Образ полковника на балу и после бала — образ одного и того же человека, который всегда и во всем следует закону. В нем нет коварного желания что-то изобразить из себя, отступить от своих привычек. И тем сильнее потрясение героя — он видит, что в человеке нет фальши, что он всегда одинаков, и тем очевидней органичность его поведения на плацу во время наказания солдата. Полковник — натура цельная, но эта цельность включает в себя как свою органическую и существенную часть способность к жестокой расправе, жестокость по приказу устава. Раз это так, то что-то изменить и исправить в его судьбе и в его личности нельзя.
В рассказе «После бала» автор дает четкие ответы на вопросы: «что хорошо» и «что дурно». Один из этих ответов — сцена на балу. Второй — сцена после бала. И иллюстрации, которые можно было бы создать, могут содержать или две контрастные картины или две серии таких картин. Как бал, так и экзекуция состояли из множества моментов, каждый из которых может быть запечатлен на иллюстрации. Первая серия показывала бы, как красивы, трогательны, человечны отношения отца и дочери на балу. Их красота, грация, манера держаться, пластика танца, чисто человеческое общение вызывают благодарный отклик всех, кто их видит. И столь же эмоционально выразительны жестокие сцены экзекуции, которые демонстрируют самые мрачные стороны человеческого характера. Тут и жестокость, и трусость, и бессмысленная беспощадность, и спокойное отношение к чужому унижению.
Ивана Васильевича мы видим человеком, которому не чужды радость от соприкосновения с прекрасным, способность отклика и на хорошее и на дурное, чуткость к тому, что происходит рядом. Он в обрисовке автора представлен добрым, порядочным человеком. Так же его оценивают и собеседники, которым он рассказал свою историю. В обычное течение его судьбы вмешался случай, который и показал, чем отличается Иван Васильевич от любого другого человека. Для того чтобы отречься от привычной для его окружения судьбы, нужно обладать сильным и решительным характером, прочностью убеждений.
Хотя Толстой расширял описание экзекуции и при этом подчеркивал контраст в облике полковника на балу и после бала, все же события, происходившие на балу, нарисованы детальнее и полнее.
Контраст этих двух частей рассказа очевиден и сила описания экзекуции все равно подавляет светлые и радостные краски бала.
Именно это и стремился подчеркнуть автор, работая над текстом.
Если бы в тексте рассказа осталось такое сожаление, то сильно бы изменился характер Ивана Васильевича. В таком варианте он примирился бы с контрастом в поведении полковника. Из человека с чуткой совестью и способностью к неординарным решениям он превратился бы в того, кто смиренно следует привычным стандартам.

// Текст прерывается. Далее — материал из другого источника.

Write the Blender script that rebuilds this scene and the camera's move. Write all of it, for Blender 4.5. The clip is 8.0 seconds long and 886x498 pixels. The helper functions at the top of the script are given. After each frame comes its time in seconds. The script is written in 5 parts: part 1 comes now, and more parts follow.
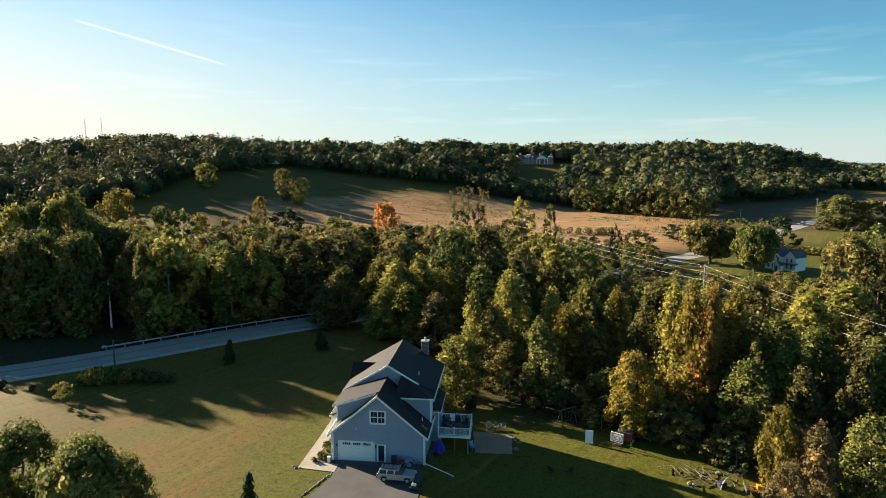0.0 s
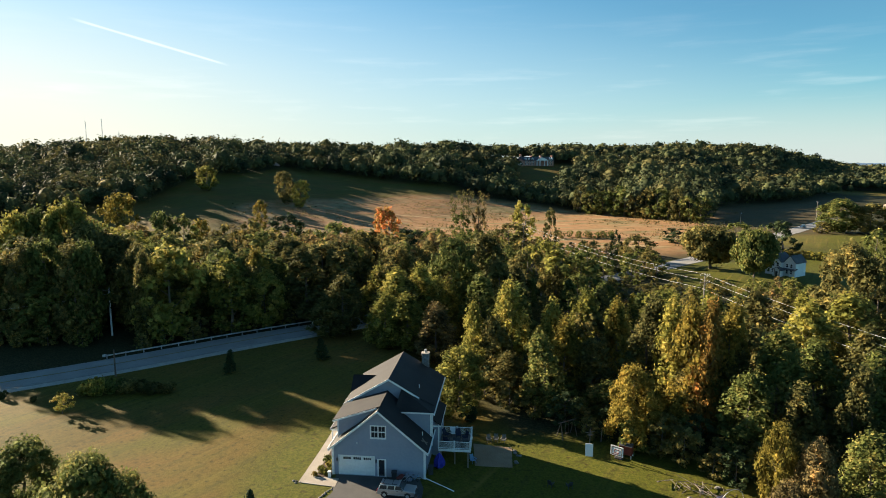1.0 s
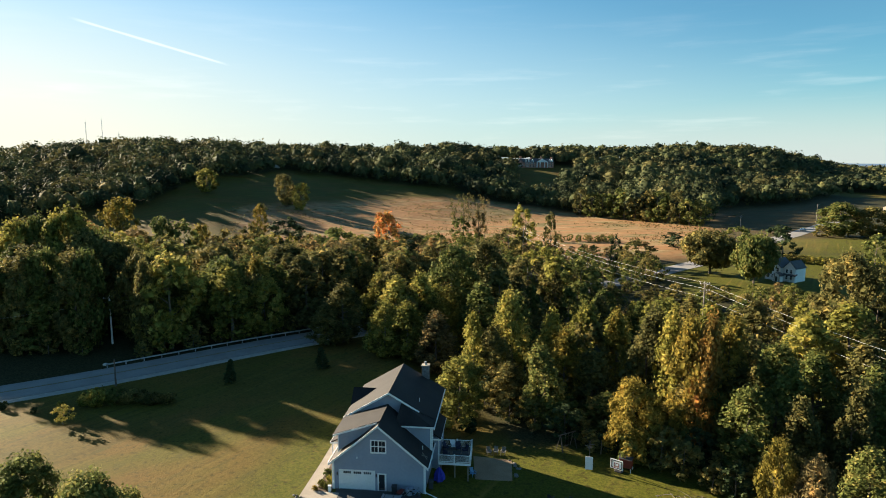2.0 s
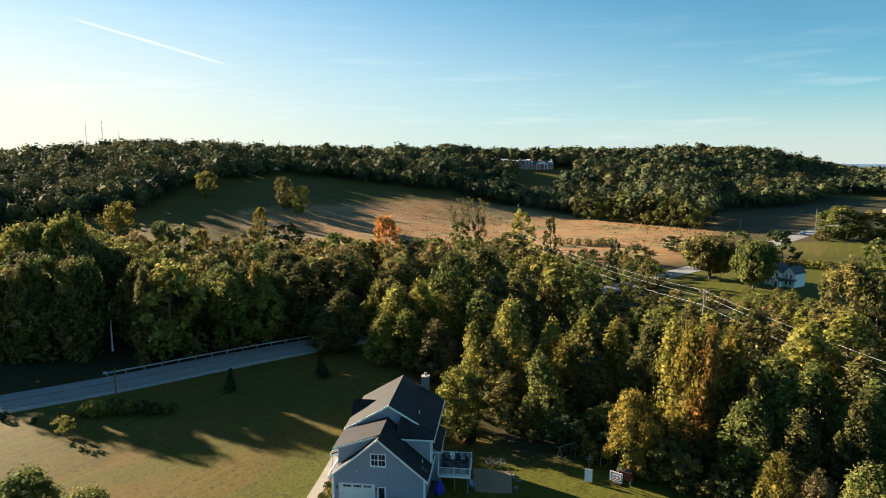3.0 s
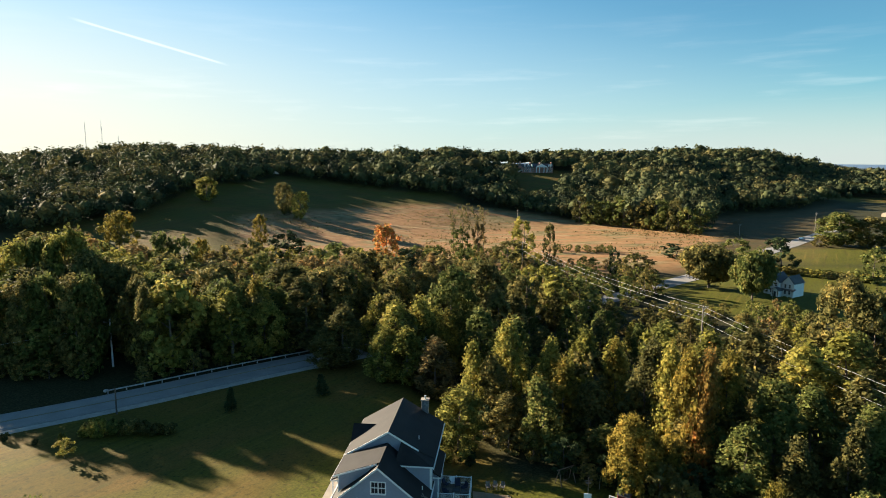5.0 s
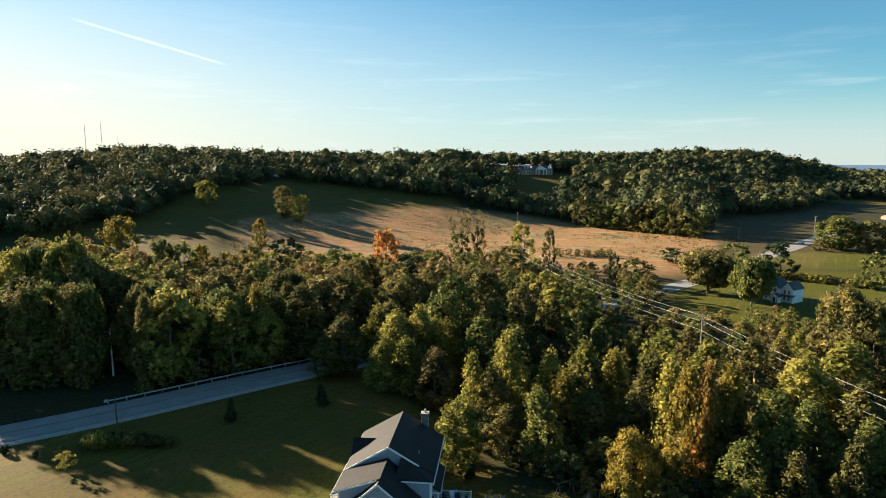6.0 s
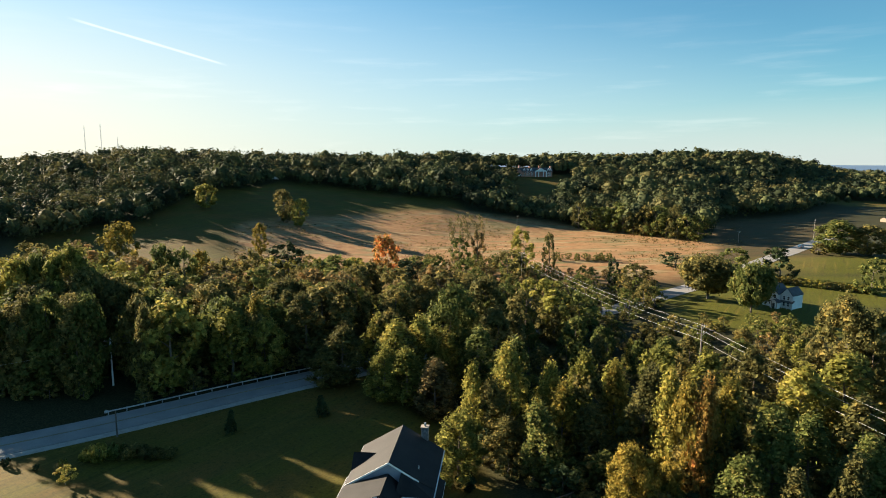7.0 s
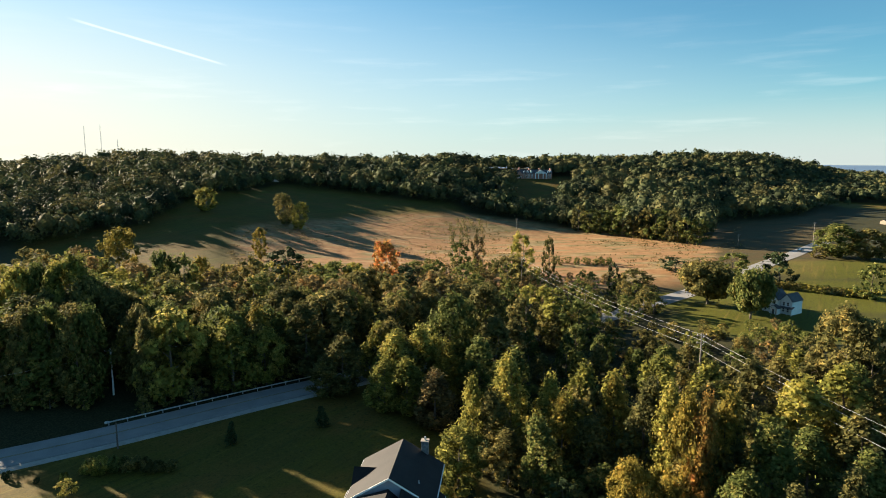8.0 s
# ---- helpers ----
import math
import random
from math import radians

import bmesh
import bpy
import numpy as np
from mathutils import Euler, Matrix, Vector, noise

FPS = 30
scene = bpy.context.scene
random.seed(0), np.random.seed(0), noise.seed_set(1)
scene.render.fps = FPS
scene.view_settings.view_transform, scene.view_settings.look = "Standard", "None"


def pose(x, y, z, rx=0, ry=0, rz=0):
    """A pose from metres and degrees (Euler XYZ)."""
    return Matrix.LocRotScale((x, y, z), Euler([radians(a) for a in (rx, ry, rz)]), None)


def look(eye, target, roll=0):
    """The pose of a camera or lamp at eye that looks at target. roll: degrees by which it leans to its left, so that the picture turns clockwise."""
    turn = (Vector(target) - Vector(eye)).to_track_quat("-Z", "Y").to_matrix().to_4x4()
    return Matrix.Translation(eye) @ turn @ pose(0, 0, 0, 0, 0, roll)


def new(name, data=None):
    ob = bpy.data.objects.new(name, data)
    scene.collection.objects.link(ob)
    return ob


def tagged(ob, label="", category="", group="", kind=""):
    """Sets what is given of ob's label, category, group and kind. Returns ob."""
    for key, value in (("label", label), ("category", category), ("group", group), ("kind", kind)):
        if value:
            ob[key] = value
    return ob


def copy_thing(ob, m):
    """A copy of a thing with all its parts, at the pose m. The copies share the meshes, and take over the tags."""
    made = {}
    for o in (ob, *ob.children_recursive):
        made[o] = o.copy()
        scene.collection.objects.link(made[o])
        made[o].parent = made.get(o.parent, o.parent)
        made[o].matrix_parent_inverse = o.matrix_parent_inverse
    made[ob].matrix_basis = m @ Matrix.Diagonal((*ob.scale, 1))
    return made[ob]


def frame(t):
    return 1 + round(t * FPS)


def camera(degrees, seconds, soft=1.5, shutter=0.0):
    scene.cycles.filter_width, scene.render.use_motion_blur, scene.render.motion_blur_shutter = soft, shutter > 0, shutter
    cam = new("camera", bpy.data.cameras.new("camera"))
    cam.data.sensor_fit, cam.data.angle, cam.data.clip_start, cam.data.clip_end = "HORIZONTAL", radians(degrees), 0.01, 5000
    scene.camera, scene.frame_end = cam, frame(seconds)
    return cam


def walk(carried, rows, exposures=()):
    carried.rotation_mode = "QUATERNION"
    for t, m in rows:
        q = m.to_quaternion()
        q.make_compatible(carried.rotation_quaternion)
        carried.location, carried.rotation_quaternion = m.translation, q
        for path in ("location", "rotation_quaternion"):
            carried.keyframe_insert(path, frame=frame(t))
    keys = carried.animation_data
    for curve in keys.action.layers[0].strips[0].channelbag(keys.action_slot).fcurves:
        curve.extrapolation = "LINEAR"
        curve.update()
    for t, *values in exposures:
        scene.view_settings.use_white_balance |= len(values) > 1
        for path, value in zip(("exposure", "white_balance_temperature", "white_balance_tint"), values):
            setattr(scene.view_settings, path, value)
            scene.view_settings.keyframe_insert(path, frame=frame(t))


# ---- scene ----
cam = camera(72.0, 8.0, soft=0.9)
METRES, EYE, TILT, LEAN, TURN = 14.8, 35.1, -8.05, 0.0, 0.0
ROWS = [
    (0.0, 0.0, 0.0, 0.0, 0.0, 0.0, -0.0),
    (0.5, -0.0009, -0.0053, 0.0609, 0.0, -0.01, -0.03),
    (1.0, -0.0027, -0.0093, 0.122, 0.01, -0.02, -0.05),
    (1.5, -0.0046, -0.0131, 0.1832, 0.01, -0.03, -0.08),
    (3.0, -0.0052, -0.0267, 0.3516, -0.01, 0.0, -0.12),
    (3.5, -0.0048, -0.032, 0.405, -0.02, -0.01, -0.13),
    (4.0, -0.0042, -0.0379, 0.4607, -0.03, -0.01, -0.12),
    (4.5, -0.0049, -0.0442, 0.5205, -0.04, -0.01, -0.11),
    (6.0, -0.0085, -0.064, 0.7178, -0.08, 0.01, -0.11),
    (6.5, -0.0097, -0.0687, 0.7855, -0.1, 0.02, -0.11),
    (7.0, -0.0106, -0.0738, 0.8554, -0.11, 0.02, -0.1),
    (7.5, -0.0114, -0.0794, 0.925, -0.12, 0.03, -0.09),
    (8.0, -0.0111, -0.0856, 0.9961, -0.12, 0.02, -0.07),
]
walk(cam, [(t, pose(0, 0, EYE, TILT, LEAN, TURN) @ pose(METRES * x, METRES * y, METRES * z, 90 + pitch, roll, yaw)) for t, x, y, z, yaw, pitch, roll in ROWS],
     exposures=[(0.0, 2.2, 6850, 10), (8.0, 2.2, 6850, 10)])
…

Критическая сила рассказа в решительном изображении мрачных сторон жизни, в очевидном утверждении человеческого достоинства. Расширяя трагическую часть рассказа, автор не уменьшал размеров описания счастья героя на балу. Пропорции добра и зла в рассказе не нарушены.
При выборе названия автор остановился на том заголовке, который подчеркивает важность трагической части повествования, которая произошла после бала.

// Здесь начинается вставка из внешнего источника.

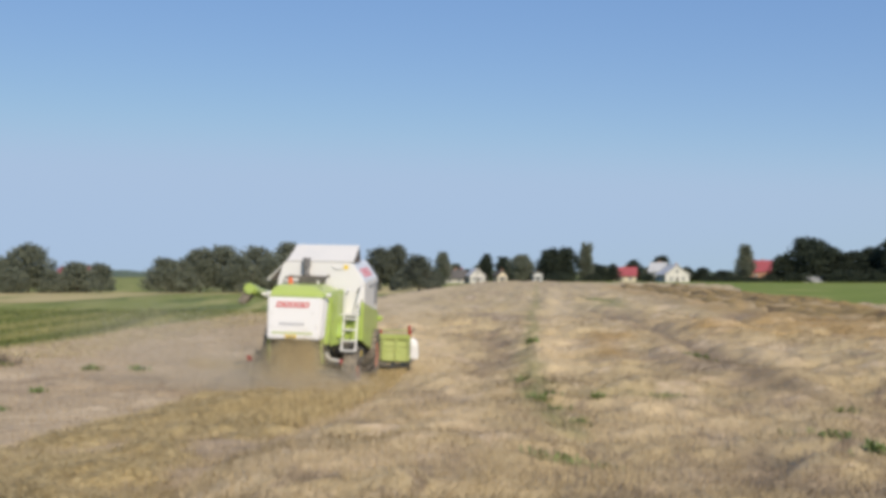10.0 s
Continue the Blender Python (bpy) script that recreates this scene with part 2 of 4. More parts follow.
def tube(points, radius, sides=10, bm=None, radius_end=None):
    bm = bm or bmesh.new()
    pts = [Vector(p) for p in points]
    rows = []
    for i, p in enumerate(pts):
        way = (pts[min(i + 1, len(pts) - 1)] - pts[max(i - 1, 0)]).normalized()
        ref = Vector((0, 0, 1)) if abs(way.z) < 0.9 else Vector((1, 0, 0))
        u = way.cross(ref).normalized()
        v = way.cross(u)
        r = radius if radius_end is None else radius + (radius_end - radius) * i / (len(pts) - 1)
        rows.append([p + r * (math.cos(2 * math.pi * k / sides) * u + math.sin(2 * math.pi * k / sides) * v) for k in range(sides)])
    return loft(rows, 0, bm)


def lathe(profile, sides=36, bm=None):
    """Profile of (x, radius) turned round the x axis."""
    bm = bm or bmesh.new()
    rows = [[bm.verts.new((x, r * math.cos(2 * math.pi * k / sides), r * math.sin(2 * math.pi * k / sides))) for k in range(sides)] for x, r in profile]
    for r0, r1 in zip(rows, rows[1:]):
        for i in range(sides):
            bm.faces.new((r0[i], r0[(i + 1) % sides], r1[(i + 1) % sides], r1[i]))
    bm.faces.new(rows[0])
    bm.faces.new(rows[-1][::-1])
    return bm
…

В оценке рассказа слово диссонанс употреблено как синоним контрасту. Несоответствия возникают и в эмоциональном строе, в цвете, в звучании. Главное, почему диссонанс назван роковым, в том, что велико его воздействие на судьбу героя, что он страшен как социальное явление.
Бал чудесный, зала прекрасная, музыканты знаменитые (крепостные!), буфет великолепный и разливанное море шампанского…
Что-то большое, черное…
Контрастные сравнения заключены и непосредственно в тексте: «В душе у меня все время пело и изредка слышался мотив мазурки. Но это была какая-то другая, жестокая, нехорошая музыка».
Едва ли стоит сравнивать скорчившееся, потерявшее человеческий облик тело наказуемого со стройными и ловкими танцорами на балу. Поэтому в устный рассказ мы будем их включать с осторожностью.
Рисуя портрет «служаки николаевской выправки», автор как бы обозначает отправную точку в раскрытии его характера и жизненной позиции. Для автора, который написал рассказ под впечатлением своей юности, был жив облик служаки николаевского времени, которого он воплотил как в портрете героя рассказа, так и в его сопоставлении с внешностью самодержца. Так, автору удалось ярко воспроизвести николаевскую эпоху.
Об этом говорит и портрет отца Вареньки: «Отец Вареньки был очень красивый, статный, высокий и свежий старик. Лицо у него было очень румяным, с белыми a la Nicolas I подвитыми усами, белыми же, подведенными к усам бакенбардами и зачесанными вперед височками… Он был воинский начальник типа старого служаки николаевской выправки». В облике и поведении полковника достаточно полно и бескомпромиссно раскрывается типичный облик солдафона николаевской выправки, который и ведет себя и думает как предписано.
Мы помним, что герой уехал с бала «в пятом часу, пока доехал домой, посидел дома, прошло еще часа два, так что, когда я вышел, уже было светло». Так утро следующего дня ознаменовано для Ивана Васильевича трагическим открытием: из поэтического мира он неожиданно переместился в трагический мир жестокости и бесправия. И заняло это путешествие всего несколько часов.
Автор, намекая несколько раз на сходство хозяйки бала с портретом Елизаветы Петровны, как бы раздвигает временные рамки. Он включает в систему отношений, которые его волнуют и возмущают, не только несколько эпизодов недавнего времени, но и эпоху, которая может быть измерена ни одним десятилетием.